Data block:
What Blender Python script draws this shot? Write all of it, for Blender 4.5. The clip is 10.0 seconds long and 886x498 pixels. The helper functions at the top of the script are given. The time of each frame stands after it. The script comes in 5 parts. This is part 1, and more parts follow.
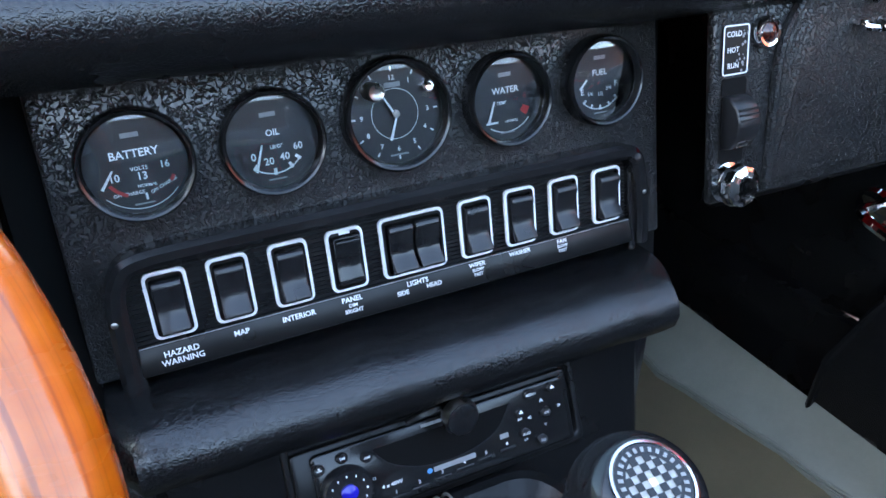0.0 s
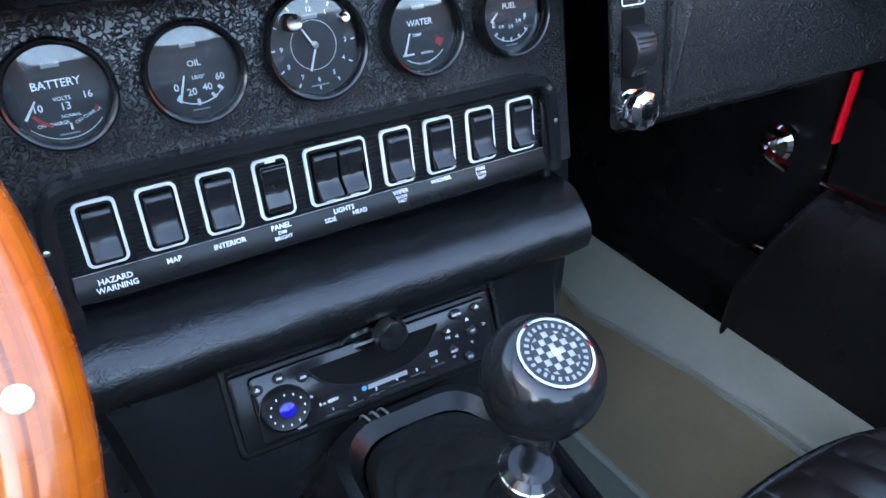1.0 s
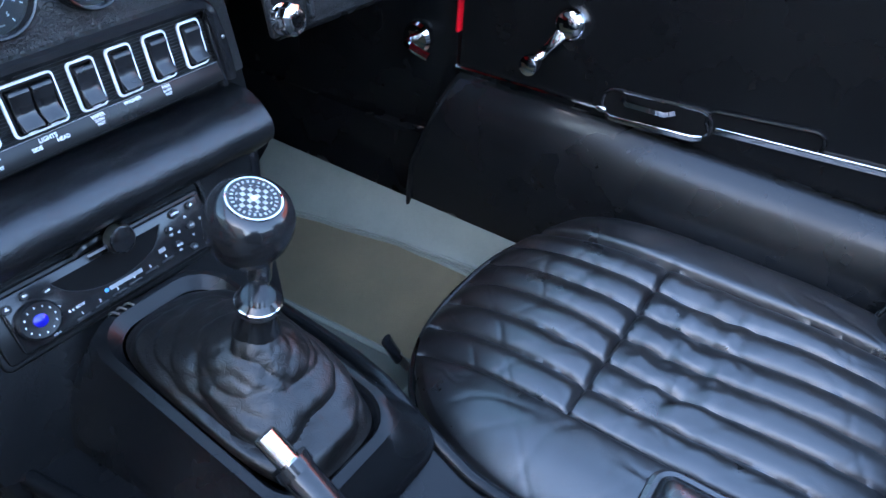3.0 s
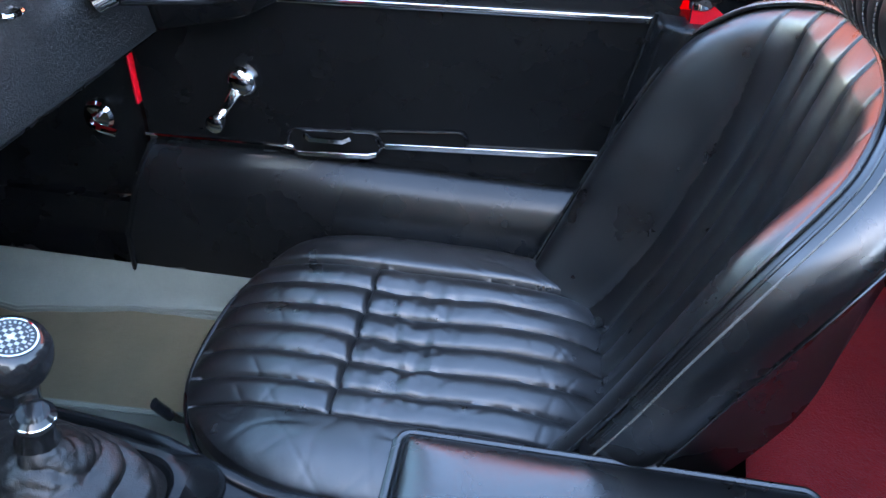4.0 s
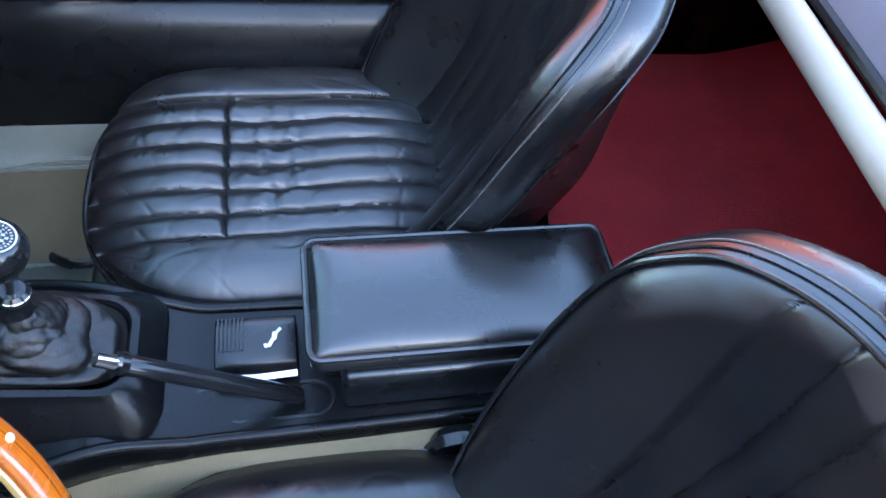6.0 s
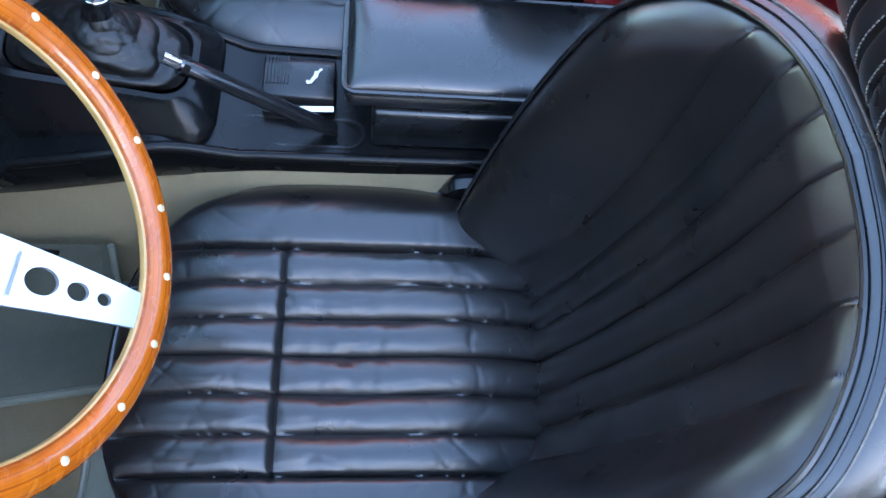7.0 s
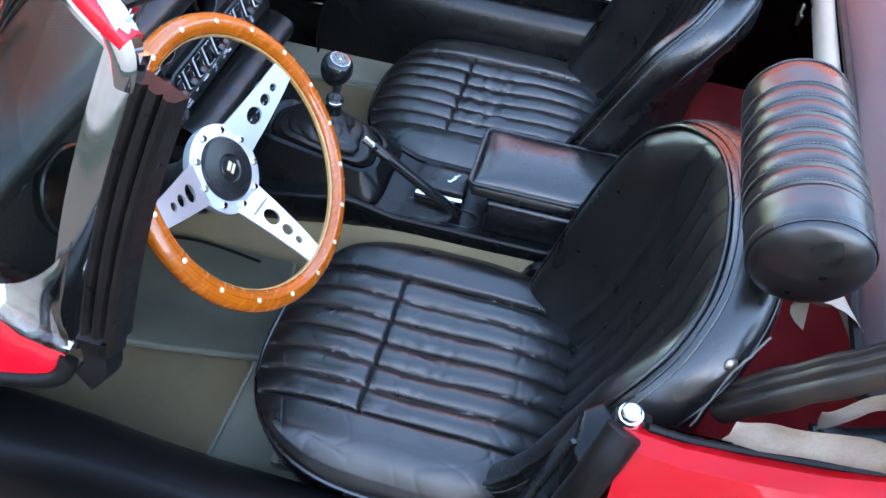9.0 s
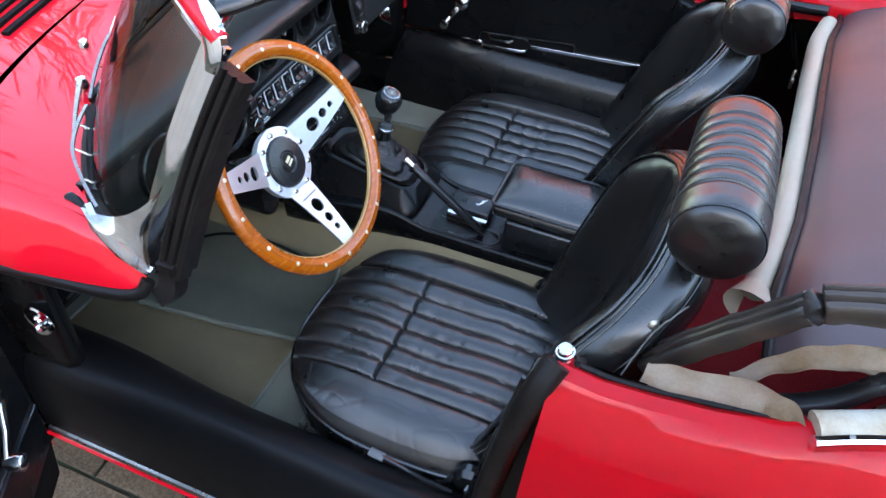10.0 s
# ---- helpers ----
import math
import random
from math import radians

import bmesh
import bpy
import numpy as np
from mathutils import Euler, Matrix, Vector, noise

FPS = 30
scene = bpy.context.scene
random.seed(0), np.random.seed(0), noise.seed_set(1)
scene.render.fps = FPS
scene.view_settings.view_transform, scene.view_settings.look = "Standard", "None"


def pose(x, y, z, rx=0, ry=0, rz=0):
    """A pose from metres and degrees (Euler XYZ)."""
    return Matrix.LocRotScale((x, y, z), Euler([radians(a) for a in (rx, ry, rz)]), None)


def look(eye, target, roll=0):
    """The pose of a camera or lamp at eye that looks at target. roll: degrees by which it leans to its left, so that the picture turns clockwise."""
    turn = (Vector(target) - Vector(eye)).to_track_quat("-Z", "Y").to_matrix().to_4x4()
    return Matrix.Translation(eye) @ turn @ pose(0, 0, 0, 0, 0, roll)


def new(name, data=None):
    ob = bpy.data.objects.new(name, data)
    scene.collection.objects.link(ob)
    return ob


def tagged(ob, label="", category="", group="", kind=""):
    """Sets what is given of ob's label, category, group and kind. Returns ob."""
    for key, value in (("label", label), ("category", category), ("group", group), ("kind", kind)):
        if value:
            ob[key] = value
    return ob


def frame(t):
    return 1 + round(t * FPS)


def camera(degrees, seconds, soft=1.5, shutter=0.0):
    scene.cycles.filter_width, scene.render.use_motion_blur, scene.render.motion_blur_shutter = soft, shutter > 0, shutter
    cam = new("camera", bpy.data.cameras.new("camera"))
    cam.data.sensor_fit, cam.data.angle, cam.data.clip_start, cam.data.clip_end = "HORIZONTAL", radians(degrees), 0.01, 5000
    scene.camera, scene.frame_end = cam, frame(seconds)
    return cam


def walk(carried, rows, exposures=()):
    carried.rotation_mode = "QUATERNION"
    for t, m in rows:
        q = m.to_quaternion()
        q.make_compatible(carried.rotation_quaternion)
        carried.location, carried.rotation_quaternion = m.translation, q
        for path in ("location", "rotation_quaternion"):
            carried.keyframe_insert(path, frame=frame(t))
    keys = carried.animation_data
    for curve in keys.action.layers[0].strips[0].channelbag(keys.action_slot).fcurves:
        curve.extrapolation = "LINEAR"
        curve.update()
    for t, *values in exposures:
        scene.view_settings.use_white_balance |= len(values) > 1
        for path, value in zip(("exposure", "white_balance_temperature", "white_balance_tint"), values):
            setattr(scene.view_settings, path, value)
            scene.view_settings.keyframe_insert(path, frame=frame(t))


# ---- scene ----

What to do:
Exact repetition is required for the lines from the one that contains "for path, value" through the final line; leave out everything else.

Result:
        for path, value in zip(("exposure", "white_balance_temperature", "white_balance_tint"), values):
            setattr(scene.view_settings, path, value)
            scene.view_settings.keyframe_insert(path, frame=frame(t))


# ---- scene ----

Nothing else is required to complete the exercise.